Introspection in GraphQL allows clients to know what operations (queries, mutations, and subscriptions) and types (objects, interfaces, unions, enums, scalars, and input types) are available in the schema. While this is a powerful feature that can be used for good (like generating API documentation or driving a GraphQL IDE), it can also be exploited by attackers to gather information about your API that they can use for further attacks.
In this case, an attacker can use the introspection feature to discover all the available queries and mutations in your API, including those that are not supposed to be publicly accessible. This can lead to information leakage and potential unauthorized actions if the exposed mutations are not properly protected.
Steps
- Implement authentication and authorization mechanisms to ensure that only authorized users can access the GraphQL API.
- Restrict access to the GraphQL schema structure by implementing access control mechanisms.
- Remove or obfuscate sensitive information from the GraphQL schema structure, such as query and mutation names.
- Implement rate limiting and throttling mechanisms to prevent excessive requests and potential information leakage.
- Regularly update and patch the Play framework and other dependencies to ensure that any known vulnerabilities are addressed.
- Perform regular security audits and penetration testing to identify and fix any potential vulnerabilities in the application.

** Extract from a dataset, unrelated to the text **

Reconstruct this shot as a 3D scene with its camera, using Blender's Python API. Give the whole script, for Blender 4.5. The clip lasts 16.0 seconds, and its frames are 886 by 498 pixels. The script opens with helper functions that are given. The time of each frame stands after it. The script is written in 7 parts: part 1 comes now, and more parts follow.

- Educate developers about secure coding practices and provide training on how to prevent information leaks in the API.
Compliant code
import play.api.mvc._
import sangria.execution._
import sangria.parser.QueryParser
import sangria.schema.Schema
import play.api.libs.concurrent.Execution.Implicits.defaultContext
class ApplicationController extends Controller {
val schema: Schema[UserContext, Unit] = SchemaFactory.createSchema
def graphql: Action[AnyContent] = Action.async { implicit request =>
// Implement authentication and authorization
val authenticatedUser = authenticateUser(request)
if (authenticatedUser == null) {
Future.successful(Unauthorized("Unauthorized"))
} else {
val query = request.body.asText.getOrElse("")
QueryParser.parse(query) match {
case Success(queryAst) =>
// Implement access control
if (isUserAuthorized(authenticatedUser, queryAst)) {
Executor.execute(schema, queryAst, new UserContext(new DAO))
.map(result => Ok(play.api.libs.json.Json.toJson(result)))
.recover {
case error: QueryAnalysisError => BadRequest(error.resolveError)
case error: ErrorWithResolver => InternalServerError(error.resolveError)
}
} else {
Future.successful(Forbidden("Forbidden"))
}
case Failure(error) => Future.successful(BadRequest(error.getMessage))
}
}
}
// Dummy methods for demonstration purposes
def authenticateUser(request: Request[AnyContent]): User = {
// Implement user authentication
}
def isUserAuthorized(user: User, queryAst: Document): Boolean = {
// Implement access control
}
}
The updated code includes authentication and authorization mechanisms to ensure that only authorized users can access the GraphQL API.
The authenticateUser method is used to authenticate the user making the request. If the user is not authenticated, the server responds with an "Unauthorized" message.
The isUserAuthorized method is used to check if the authenticated user has the necessary permissions to perform the requested operation. If the user is not authorized, the server responds with a "Forbidden" message.
These changes help to prevent unauthorized access to the GraphQL API schema structure and reduce the risk of information leakage.
Please note that the authenticateUser and isUserAuthorized methods are placeholders for demonstration purposes. You should replace them with your own authentication and authorization logic.
In addition to these changes, you should also consider implementing rate limiting and throttling mechanisms, removing or obfuscating sensitive information from the GraphQL schema structure, regularly updating and patching the Play framework and other dependencies, performing regular security audits and penetration testing, and educating developers about secure coding practices.